Monday, 22 December 2014

Inquiry-Shminquiry Kindergarten Hijinks with a Pinch of Reggio

It has been just over a month since I became a Kindergarten teacher. I have spent the past few weeks getting to know my "fabulous fifteen" students: reading, building, playing, and cleaning & organizing (cleaning & organizing, cleaning & organizing) my classroom,

Pinterest has become a dear old pal - I highly recommend these recipes for  Jello and/or gingerbread  playdough (although I would think twice before diving in to making snow - as it lead to quite the MESS!)

With my background in numeracy we have been spending lots of time exploring quantity using dot plates, buttons on snowmen, rocks, blocks, decomposing games etc.  I know that in the new year we will be exploring our rekenreks, five- and ten-frames and our classroom counting jar and continuing to develop our classroom number line. Math is my thing - I can inspire it and find ways to make it surface out of play.

My biggest challenges these past few weeks have centred around what I like to call the play-based, reggio-pressure that the majority of  ELKP teachers are feeling these days. It seems as though no one really knows what Kindergarten should look like, but everyone has an opinion about what it should not be. I am open to trying anything - but I believe moving students forward in their learning has to be the priority.

My new principal @kevinolamb, has been a tremndous help - bringing in fabulous finds from his hikes including nests, a falcon wing and even a beaver-chewed log for the students' nature exploration table.

I take a lot of inspiration from my new favourite kindergarten tweeps, especially @joelseaman and his blog Wide Eyes and Wonder  that seems to always have a gem to get me through those moments where I am "pulling my hair out" and questioning this inquiry-shminquiry.

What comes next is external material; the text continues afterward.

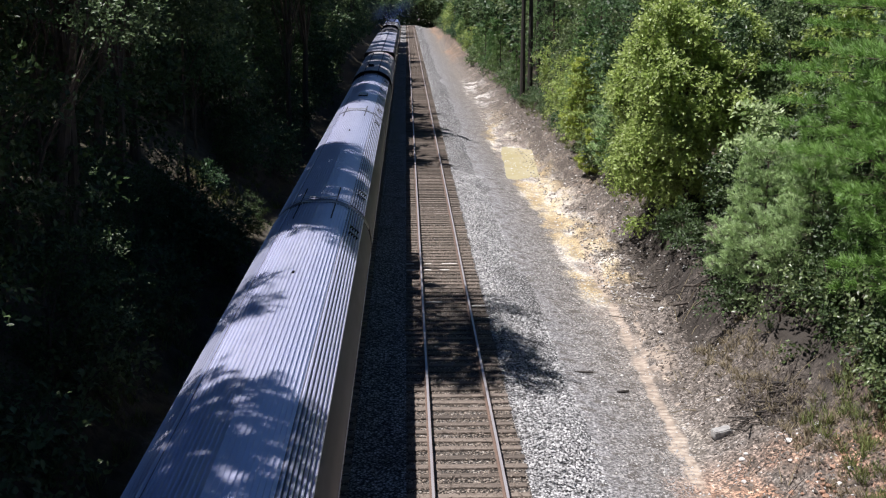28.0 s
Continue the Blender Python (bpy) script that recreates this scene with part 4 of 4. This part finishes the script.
# right forest
y = 79.0
while y < 335:
    near = y < 118
    kind = [mid_a, mid_b, lite, bush, pine_b][rng.choice(5, p=[0.22, 0.20, 0.04, 0.12, 0.42])] if near else far_a
    again(kind, 11.4 + rng.uniform(-0.7, 1.2), y, rng.uniform(0, 360), rng.uniform(0.75, 1.1))
    y += (3.4 if near else 5.5) * rng.uniform(0.8, 1.3)
for row, x0 in ((0, 16.5), (1, 22.5)):
    y = 22.0 + 3 * row
    while y < 335:
        near = y < 120
        kind = [mid_a, mid_b, pine_a, pine_b][rng.randint(4)] if near else [far_a, far_a, pine_b][rng.randint(3)]
        if not (row == 0 and 36 < y < 54):
            again(kind, x0 + rng.uniform(-1.5, 1.5), y, rng.uniform(0, 360), rng.uniform(0.95, 1.3))
        y += (4.6 if near else 10.0) * rng.uniform(0.8, 1.3)
for x, y in ((8.75, 100), (9.5, 101.0), (10.5, 104)):
    pine("pine_tree", int(x * 10), x, y, 19, 11.0, 3.0, 260, 12, 0.4, M["needle"], "tall pine with a bare dark trunk", r=0.25, width=0.05, step=0.6, bark="char")
y = 49.0
while y < 335:
    low_ = 82 < y < 104
    again(bush if low_ else [bush, bush, bush, pine_low, pine_low, lite][rng.randint(6)], (9.9 if y < 90 else 9.2) + rng.uniform(-0.5, 0.7), y, rng.uniform(0, 360), 0.6 if low_ else rng.uniform(0.6, 1.1) * (1 if y < 110 else 1.3))
    y += (2.2 if y < 110 else 4.0) * rng.uniform(0.7, 1.3)
# left bank
rng = np.random.RandomState(78)
y = 15.0
while y < 335:
    near = y < 100
    kind = dark_near if y < 42 else [dark_a, dark_b][rng.randint(2)] if near else far_d
    if y > 95 and rng.rand() < 0.55:
        kind = far_a
    at, turn, size = -12.3 + rng.uniform(-0.9, 1.1), rng.uniform(0, 360), rng.uniform(0.8, 1.15)
    if not 44.5 < y < 56.5:
        again(kind, at, y, turn, size)
    y += (4.6 if near else 6.5) * rng.uniform(0.8, 1.3)
y = 14.0
while y < 335:
    kind = dark_near if y < 34 else [dark_a, dark_b, pine_a][rng.randint(3)] if y < 80 else far_d
    at, turn, size = -17.5 + rng.uniform(-1.5, 1.5), rng.uniform(0, 360), rng.uniform(1.0, 1.4)
    if not 44.5 < y < 56:
        again(kind, at, y, turn, size)
    y += 6.0 * rng.uniform(0.8, 1.3)
y = 18.0
while y < 62:
    at, turn, size = -9.9 + rng.uniform(-0.4, 0.5), rng.uniform(0, 360), rng.uniform(0.36, 0.55)
    if not 45 < y < 54:
        again(dark_near if y < 40 else dark_b, at, y, turn, size, 0.4)
    y += 3.2 * rng.uniform(0.7, 1.3)
y = 16.0
while y < 120:
    at, turn, size = -8.9 + rng.uniform(-0.8, 0.4), rng.uniform(0, 360), rng.uniform(0.6, 1.1)
    if not 41 < y < 54:
        again(bush, at, y, turn, size)
    y += 4.5 * rng.uniform(0.5, 1.6)
y = 62.0
while y < 335:
    again(far_d if y > 110 else dark_a, -10.2 + rng.uniform(-0.5, 0.5), y, rng.uniform(0, 360), rng.uniform(0.45, 0.7), 0.6)
    y += 4.2 * rng.uniform(0.8, 1.3)
# added dark growth over sunlit ground, in place of deep shade
for x, y, k in ((-14.0, 47.0, 0.5), (-14.3, 50.5, 0.52), (-13.8, 54.0, 0.5), (-17.0, 49.0, 0.8), (-17.4, 53.5, 0.85), (-12.9, 56.8, 0.6), (-14.6, 59.5, 0.75), (-21.5, 51.0, 1.0)):
    again(dark_a, x, y, 40 * x, k, 0.5)
for x, y, k in ((-8.5, 42.4, 0.3), (-8.4, 44.6, 0.32), (-8.2, 46.8, 0.28), (-8.0, 49.2, 0.24)):
    again(dark_b, x, y, 70 * y, k, 0.3)
# sunlit crowns that reach out above the shaded bank
broadleaf("broadleaf_tree", 61, -11.0, 31, (0.6, 0, 8.6), (1.5, 1.7, 1.2), 34, 16, 8, 0.14, M["leaf_mid"], "tree with a sunlit crown above the shaded bank", height=7.5, r=0.09, tips=4)
broadleaf("broadleaf_tree", 62, -9.8, 45, (0.6, 0, 8.0), (1.8, 2.2, 1.5), 40, 16, 8, 0.16, M["leaf_mid"], "tree with a sunlit crown above the shaded bank", height=7.5, r=0.09, tips=4)
broadleaf("shrub", 63, -10.2, 51.0, (0, 0, 0.15), (0.6, 1.6, 0.45), 24, 14, 8, 0.12, M["leaf_mid"], "mossy yellow-green shrub on the shaded bank", r=0.04, low=-0.5, spread=0.5)
for k, (x, y, z, r, h) in enumerate(((-14.9, 50.5, 3.4, 1.9, 1.3), (-17.4, 50.0, 2.6, 2.0, 1.5), (-11.2, 55.0, 4.6, 1.3, 1.1), (-13.7, 56.0, 4.2, 1.5, 1.1))):
    broadleaf("broadleaf_tree", 64 + k, x, y, (0, 0, z), (r, r, h), 40, 14, 7, 0.17, M["leaf_mid"], "tree with a sunlit crown in a gap of the forest", height=z, r=0.07, tips=6)
broadleaf("broadleaf_tree", 70, -11.6, 29.2, (3.3, 0, 6.2), (0.9, 2.6, 0.8), 22, 12, 7, 0.12, M["leaf_mid"], "tree leaning out of the shade with sunlit leaves", height=6.0, r=0.07, lean=(2.6, 0), tips=8, spread=0.7)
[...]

Whenever I am feeling overwhelmed with the inquiry-reggio-pressure I think of this statement from the Inquiry-based Learning monograph from the LNS Capacity Building Series:

                     Inquiry-based learning concerns itself with the creative approach of combining 
                     the best approaches to instruction, including explicit instruction and small- 
                     group and guided learning, in an attempt to build on students’ interests and 
                     ideas, ultimately moving students forward in their paths of intellectual curiosity  
                     and understanding. 

In a class where a high percentage of students do not have basic letter and number recognition I'll admit that I find as much time as possible for one-to- one and small group instruction, but this vital time only exists when my students are fully engaged in play. Striking the right balance is going to take some time - but for now I am doing my best to embrace the hijinks.